Trying to calculate the expense was easy - I just looked at every debit or check I wrote. Trying to calculate the value of garden produce was not so easy, since I don’t have a kitchen scale to weigh everything and I don’t usually know offhand the price per pound of various vegetables, anyway.
Plus, I grow some weird things that you can’t find at the grocery store, at least not here in Grand Junction. Some were just unique varieties (Kellogg breakfast tomatoes, purple potatoes, Romano green beans and peppermint Swiss chard, to name a few), while others are just not found on local grocers shelves; i.e., like the pineapple ground cherries in the picture (which also shows these incredibly sweet oblong yellow pepper I grew, but which can't be found on local shelves). I did the best I could.

I kept a spreadsheet at work and used my phone to track on weekends. I’m sure I missed some things, too, since it was easy to go pick a handful of herbs for dinner and forget to log it.

Here are my numbers:
Value of garden goods           Cost of garden supplies

Jan. - April: 116.03                        $119.97
May - June: 126.25                       $140.43
July - Aug.: 113.35                        $28.38
Sept. - Oct.: 175.70                       $87.45
Nov. - Dec.: 77.65 (thru Dec. 29)       0

total value: 608.98               total cost: $376.23

total savings: $232.75

This doesn’t take my time into account, which would make the cost astronomical, but it also doesn’t take the health benefits of gardening or eating so much fresh produce into account, which increases the value.

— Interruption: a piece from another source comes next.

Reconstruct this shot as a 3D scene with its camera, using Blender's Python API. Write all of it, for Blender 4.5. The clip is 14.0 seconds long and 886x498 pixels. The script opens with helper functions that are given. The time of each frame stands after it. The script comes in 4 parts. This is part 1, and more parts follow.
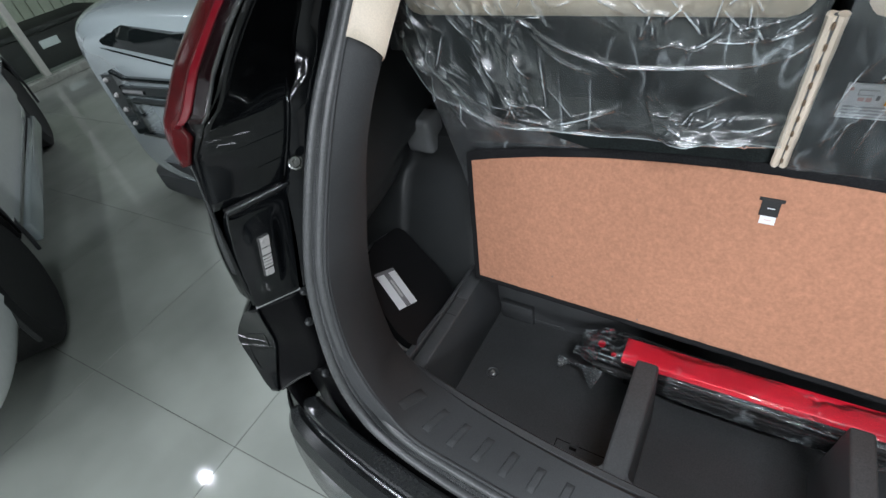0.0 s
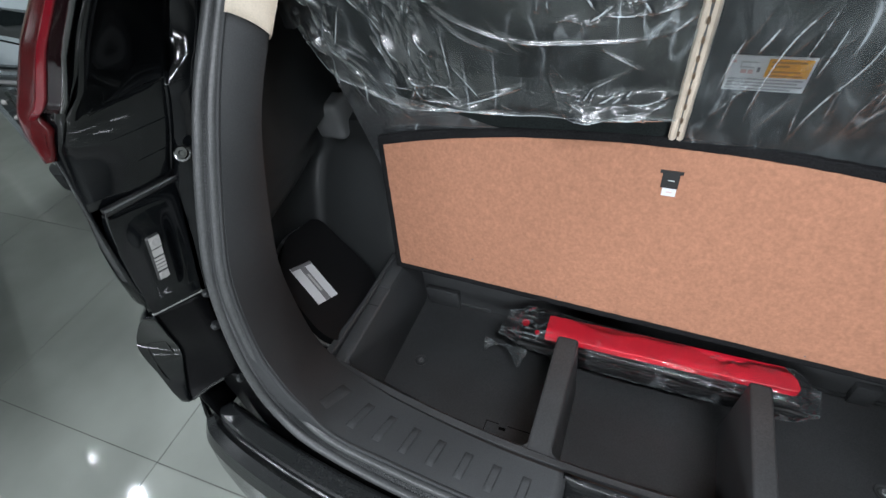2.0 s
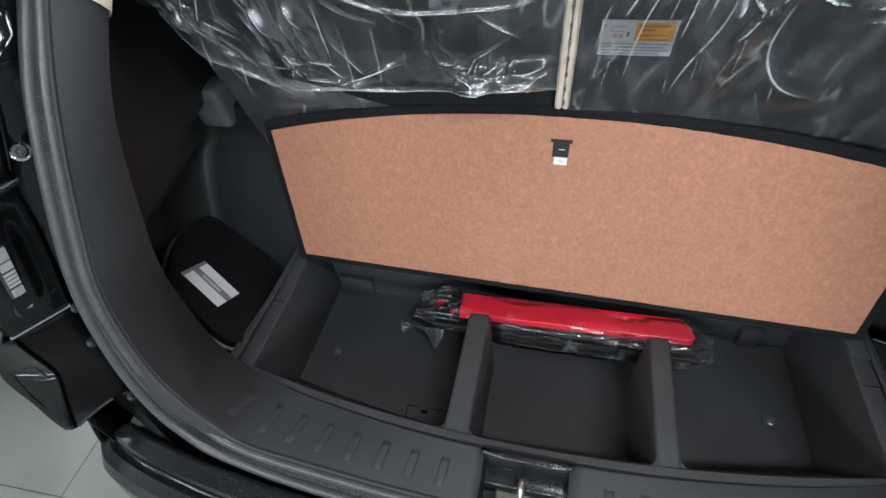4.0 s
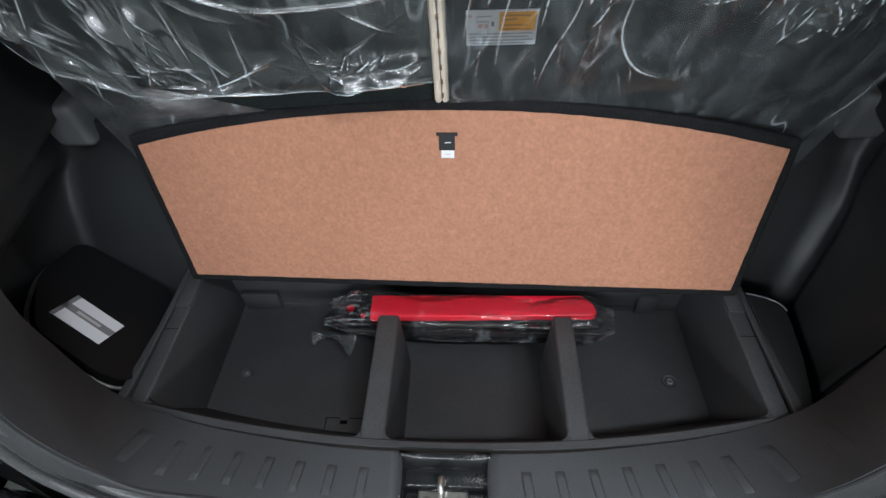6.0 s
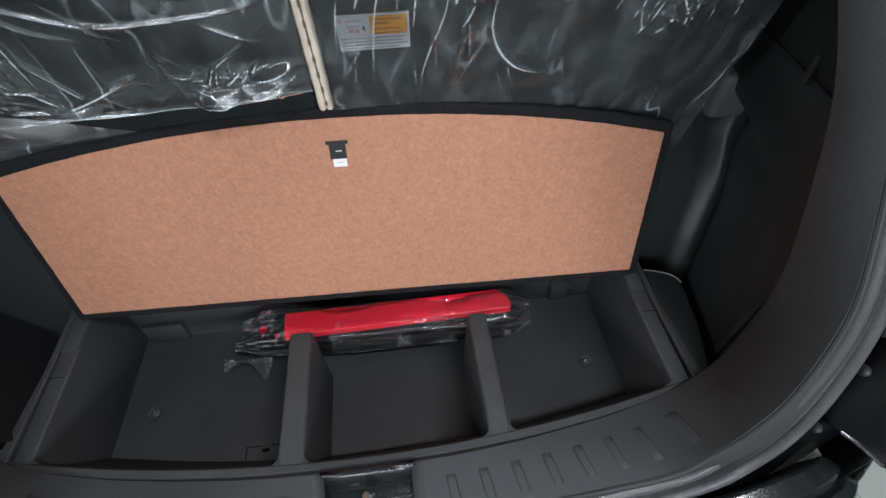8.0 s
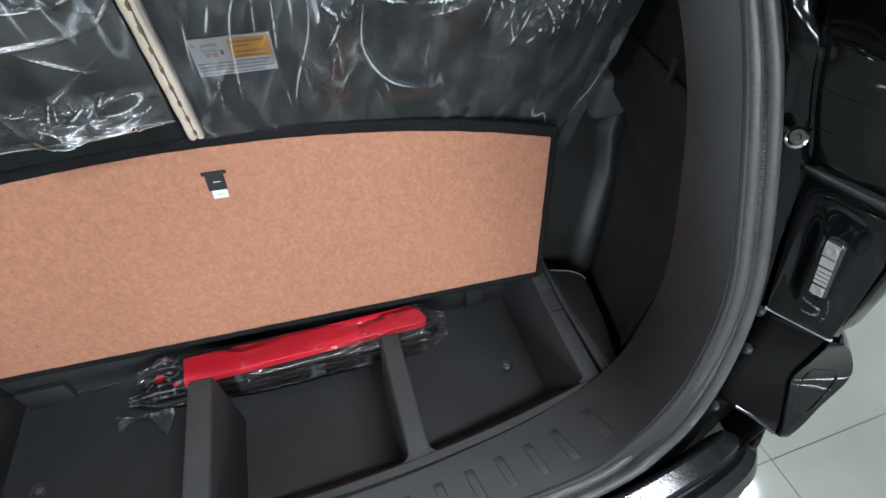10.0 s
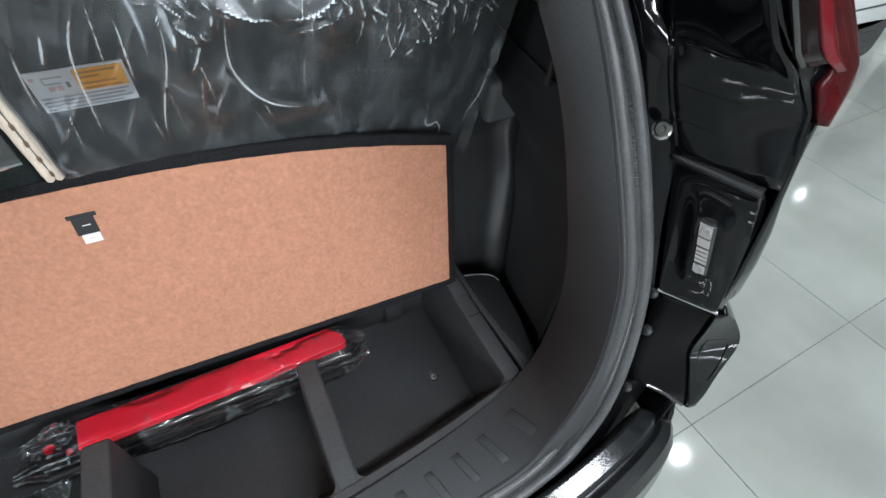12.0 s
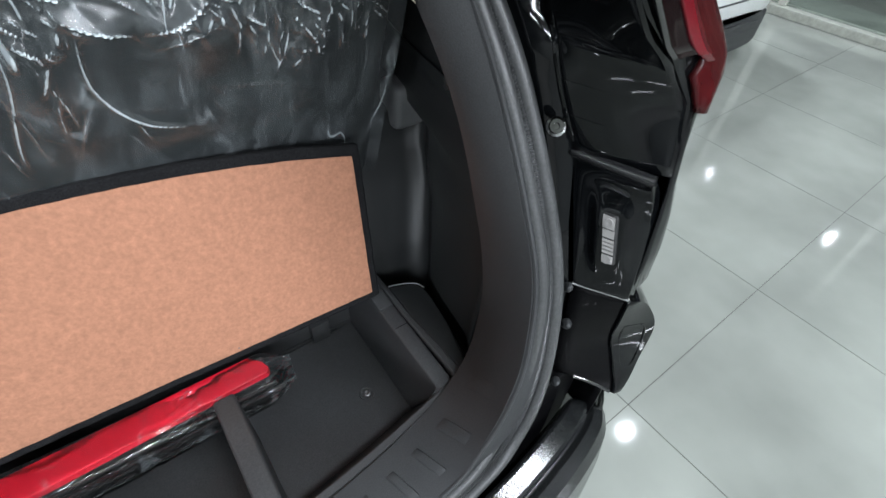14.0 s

Just as a note, the only reason my September and October costs are so high is because I bought a portabella mushroom box, which cost about $40, with the cost of shipping. My overall garden expenses were on the high side this year, because I did something stupid and did some damage to my soil, which meant I had to replant some things several times and spend extra money trying to undo the damage. (As an aside, don’t put fresh wood chips in your garden soil thinking they’ll decompose quickly and give you more organic matter - they won’t!)

Bottom line: gardening saves money, but it’s a ton of work. It’s also incredibly rewarding for those who love to cook, enjoy being outside and don’t mind getting dirty, sweaty and occasionally sore. And it’s good for those who want to know more about the food they eat.